Michèle Rowe situe Les enfants du Cap (What hidden lies) en 2007 (d'après la référence à la comète McNaught, visible cette année là dans l’hémisphère sud), soit 16 ans après la fin de l’apartheid en Afrique du Sud et 12 ans après la création par Nelson Mandela de la Commission Vérité et Réconciliation. Le temps a passé mais la Nation arc-en-ciel a bien du mal à se recomposer et les tensions raciales peinent à s’apaiser.
Persy Jonas, femme-flic métisse, devra donc prendre beaucoup sur elle pour accepter qu’une psychologue criminelle blanche, plutôt abrupte, l’aide à élucider le meurtre d'un marginal, sur fond de trafics, de corruption et de projets immobiliers douteux. Une investigation qui la mènera des quartiers résidentiels, Noordhoek et sa plage, aux townships - Ocean view au nom trompeur - de la péninsule du Cap. Elle y rencontrera des adolescents perturbés, des voyous, quelques rastas, des bobos blancs plus préoccupés de protection de l'environnement que de questions sociales et une population noire qu'elle connait bien.

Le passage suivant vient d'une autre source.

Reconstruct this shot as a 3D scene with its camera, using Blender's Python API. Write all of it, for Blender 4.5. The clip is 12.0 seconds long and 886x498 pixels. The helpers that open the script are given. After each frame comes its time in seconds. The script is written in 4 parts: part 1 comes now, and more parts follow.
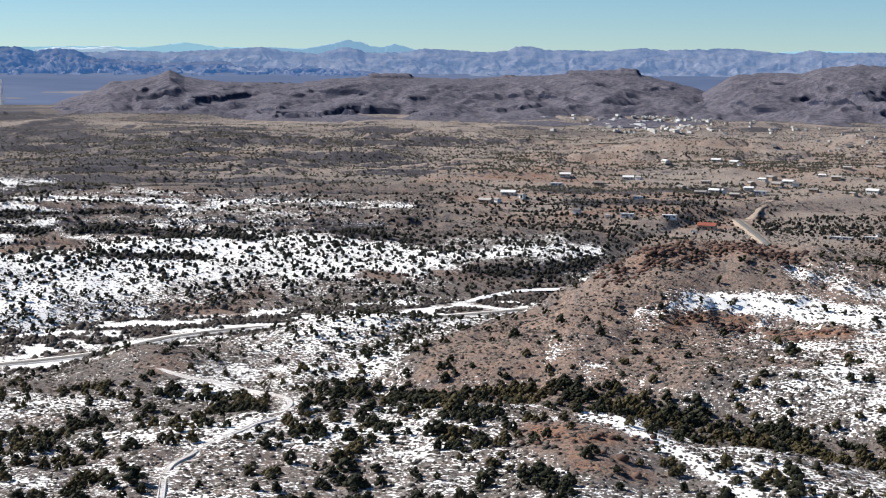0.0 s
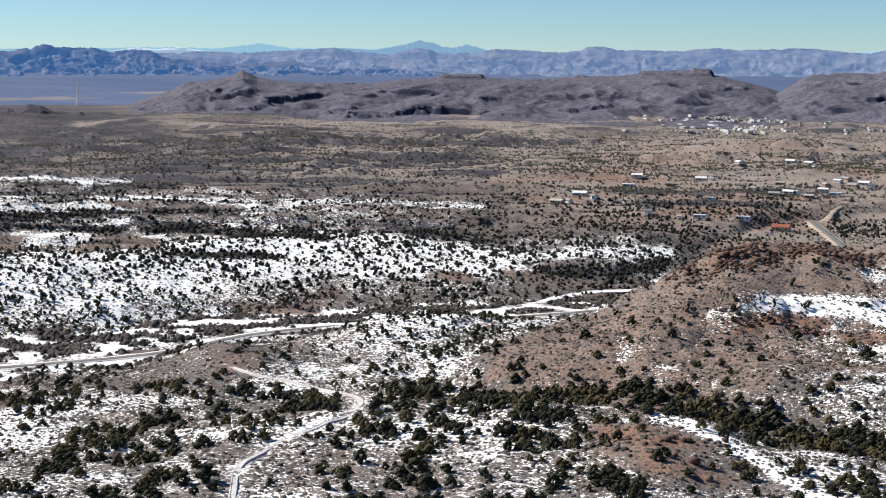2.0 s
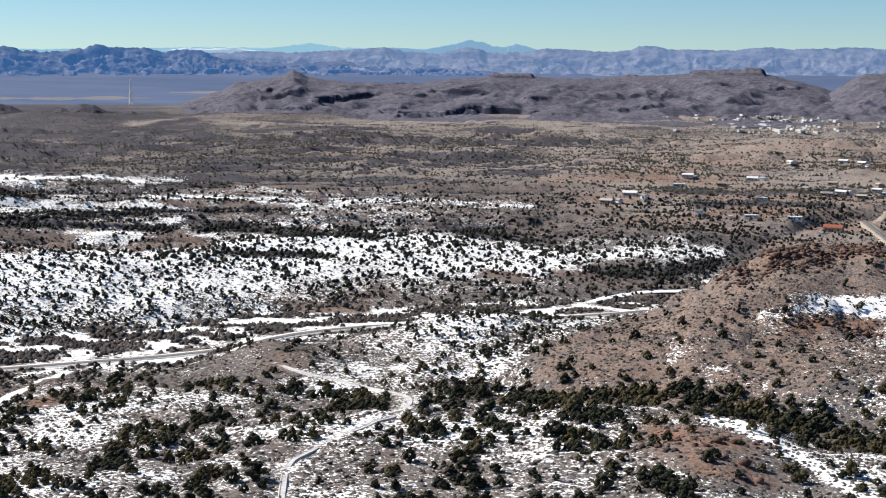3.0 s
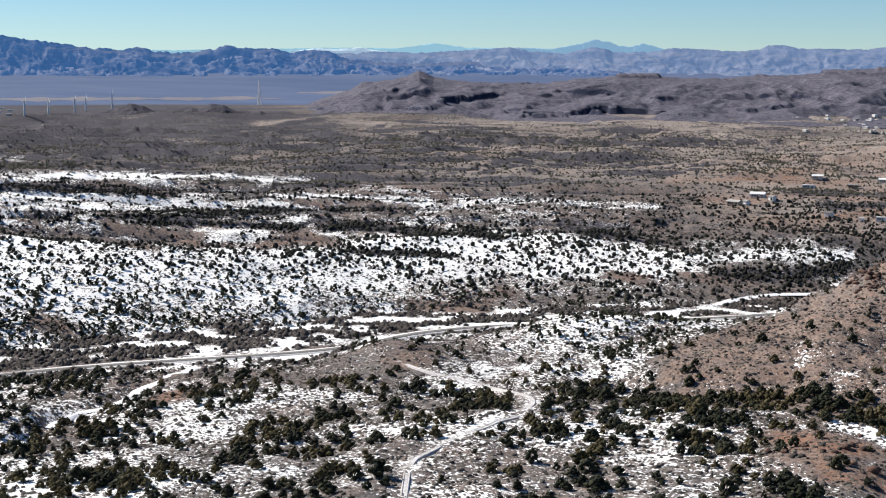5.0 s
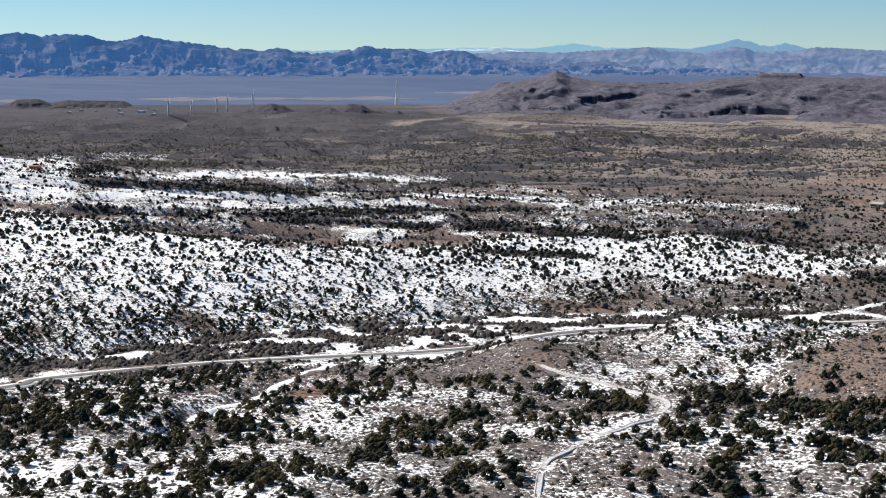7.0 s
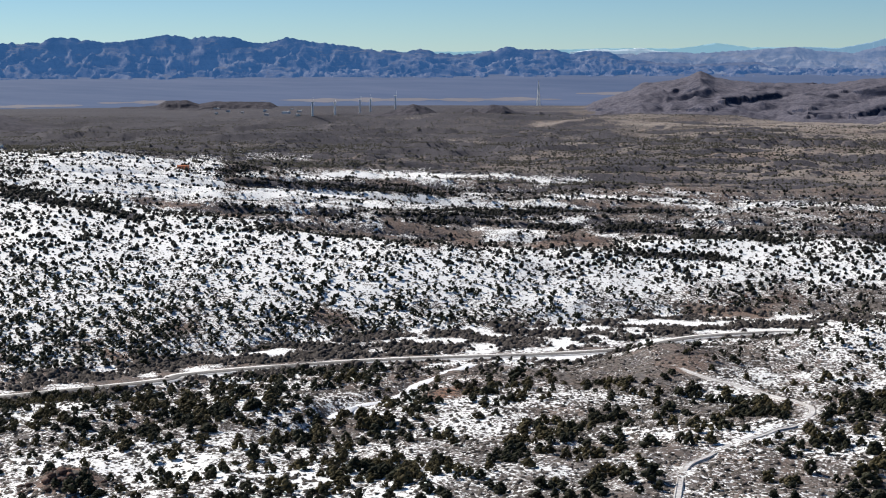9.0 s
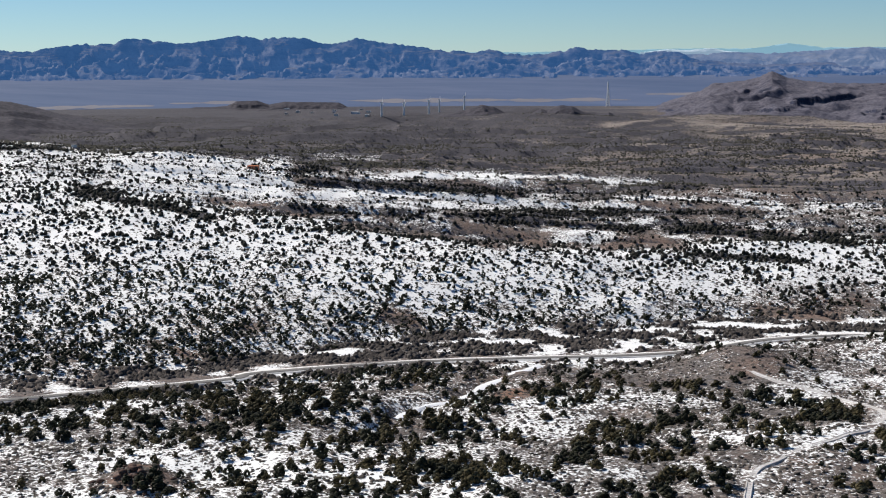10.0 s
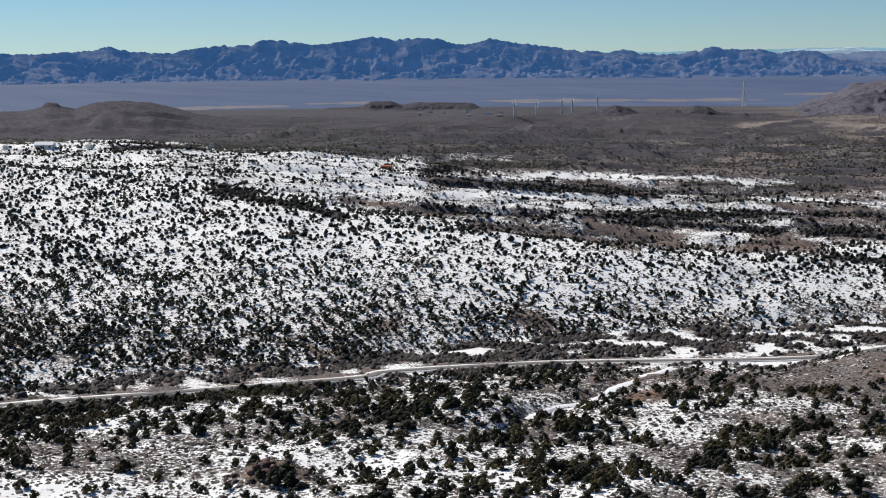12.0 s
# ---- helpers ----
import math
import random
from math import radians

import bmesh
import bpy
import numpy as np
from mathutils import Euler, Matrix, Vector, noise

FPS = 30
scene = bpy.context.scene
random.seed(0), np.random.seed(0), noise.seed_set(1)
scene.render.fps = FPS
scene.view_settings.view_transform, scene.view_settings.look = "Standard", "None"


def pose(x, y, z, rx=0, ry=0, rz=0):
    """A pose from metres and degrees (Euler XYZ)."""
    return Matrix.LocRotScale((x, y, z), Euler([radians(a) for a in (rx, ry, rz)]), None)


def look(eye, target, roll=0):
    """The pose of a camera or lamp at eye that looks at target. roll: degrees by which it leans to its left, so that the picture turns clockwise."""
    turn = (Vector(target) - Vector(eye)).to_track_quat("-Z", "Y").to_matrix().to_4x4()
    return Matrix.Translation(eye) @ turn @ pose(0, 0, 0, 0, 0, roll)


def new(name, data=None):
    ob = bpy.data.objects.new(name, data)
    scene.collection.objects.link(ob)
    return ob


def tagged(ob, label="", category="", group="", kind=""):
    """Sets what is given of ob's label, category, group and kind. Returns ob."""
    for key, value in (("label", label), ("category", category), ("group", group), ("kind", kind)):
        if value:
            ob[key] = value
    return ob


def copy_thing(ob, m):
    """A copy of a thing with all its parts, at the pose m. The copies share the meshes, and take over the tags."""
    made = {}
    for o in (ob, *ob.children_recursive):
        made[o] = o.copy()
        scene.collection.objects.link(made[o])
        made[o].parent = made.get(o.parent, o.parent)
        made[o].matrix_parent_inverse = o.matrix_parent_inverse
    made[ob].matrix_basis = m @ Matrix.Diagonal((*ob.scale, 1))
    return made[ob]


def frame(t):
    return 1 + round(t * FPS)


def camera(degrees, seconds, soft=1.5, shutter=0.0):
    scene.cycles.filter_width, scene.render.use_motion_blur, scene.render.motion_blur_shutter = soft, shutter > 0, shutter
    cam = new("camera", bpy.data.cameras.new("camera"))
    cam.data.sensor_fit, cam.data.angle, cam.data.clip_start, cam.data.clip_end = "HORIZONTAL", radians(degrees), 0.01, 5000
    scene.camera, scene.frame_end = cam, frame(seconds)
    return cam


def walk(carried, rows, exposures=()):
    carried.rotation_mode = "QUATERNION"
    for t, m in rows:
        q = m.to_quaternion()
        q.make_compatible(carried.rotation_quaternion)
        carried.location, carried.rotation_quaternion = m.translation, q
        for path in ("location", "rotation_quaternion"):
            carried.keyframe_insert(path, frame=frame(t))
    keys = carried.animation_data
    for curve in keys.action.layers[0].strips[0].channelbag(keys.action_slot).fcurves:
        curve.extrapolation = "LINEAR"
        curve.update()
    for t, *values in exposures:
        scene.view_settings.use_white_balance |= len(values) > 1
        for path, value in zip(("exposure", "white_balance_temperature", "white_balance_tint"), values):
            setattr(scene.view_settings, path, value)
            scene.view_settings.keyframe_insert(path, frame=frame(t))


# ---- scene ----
# ---- the camera: a hovering drone that turns where it is ----
EYE = 120.0
cam = camera(32.96, 12.0, soft=1.1)
ROWS = [
    (0.0, 82.500, -0.466, 0.061),
    (0.5, 82.494, -0.423, 0.603),
    (1.0, 82.476, -0.425, 1.194),
    (1.5, 82.458, -0.373, 2.010),
    (2.0, 82.498, -0.366, 2.779),
    (2.5, 82.476, -0.325, 3.615),
    (3.0, 82.469, -0.297, 4.681),
    (4.8, 82.461, -0.170, 8.937),
    (5.0, 82.454, -0.137, 9.440),
    (5.5, 82.462, -0.114, 10.692),
    (6.0, 82.450, -0.053, 11.977),
    (6.5, 82.451, -0.013, 13.306),
    (7.0, 82.451, 0.011, 14.642),
    (9.0, 82.494, 0.225, 20.026),
    (9.5, 82.505, 0.274, 21.334),
    (10.0, 82.527, 0.298, 22.649),
    (10.5, 82.543, 0.342, 23.993),
    (11.0, 82.550, 0.405, 25.308),
    (11.5, 82.567, 0.452, 26.537),
    (12.0, 82.574, 0.497, 27.699),
]
EXPOSURES = [(0.0, 0.33), (3.0, 0.34), (6.0, 0.28), (9.0, 0.05), (12.0, -0.14)]
walk(cam, [(t, pose(0, 0, EYE, rx, ry, rz)) for t, rx, ry, rz in ROWS], EXPOSURES)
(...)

« Avec le Group Areas Act, l’apartheid avait trouvé un procédé ingénieux pour faire en sorte que les coins les plus attractifs restent blancs comme neige, en reléguant les Noirs, les métis et les Indiens dans des zones jonchées de sable ou les marécages, des terres poussiéreuses et battues par les vents. Dans des cités-dortoirs peuplées de travailleurs qui se rendaient le jour dans les zones blanches puis renteraient dans leurs trous à rats le soir. Les choses n’avaient pas beaucoup changé, même si la loi avait été abolie plus de vingt ans auparavant. « Michèle Rowe - Les enfants du Cap © Albin Michel 2016
Scénariste, militante anti-apartheid au sein des Free Film Makers, épouse de Warrick Sony, leader des Kalahari Surfers, Michèle Rowe est arrivée en 2013 sur la scène du polar sud-africain. Elle livre un roman dense et complexe qui, au-delà de l’enquête, pose la question des tensions sociales et raciales, de la violence à laquelle sont confrontés les Sud-africains mais aussi les travailleurs clandestins venus des pays voisins et surtout de la délinquance et de la criminalité endémiques que connait l'Afrique du Sud et la région du Cap en particulier.
« Un vent chaud s’engouffrait par les vitres baissées du Nissan et soulevait la poussière et les détritus jonchant Kommetjie Road, une route emblématique des contradictions de l’apartheid, avec son township et sa banlieue résidentielles qui se faisaient face de part et d’autre. » Michèle Rowe - Les enfants du Cap © Albin Michel 2016
Sur fond d’un postapartheid qui n’est peut-être finalement qu’un apartheid à l’envers - « Marge avait beau savoir qu’elle était en train de retomber dans ses préjugés héréditaires, elle était trop énervée pour s’en vouloir. Comment cette petite dinde avait pu entrer dans la police ? Certainement en faisant jouer des appuis politiques, comme d’habitude. » - Les enfants du Cap, roman policier mais aussi témoignage, s’inscrit dans la lignée des œuvres de James McClure, Wessel Ebersohn ou Deon Meyer.
Confrontées à la réalité sociale et raciale de l’Afrique du Sud d'aujourd’hui, les deux enquêtrices que tout oppose (couleur de la peau, origines sociales, méthodes de travail…) forment un duo convaincant. Les enfants du Cap pourrait bien être le premier volet d'une série prometteuse comme le laisse penser le sous-titre Une enquête de Persy Jonas.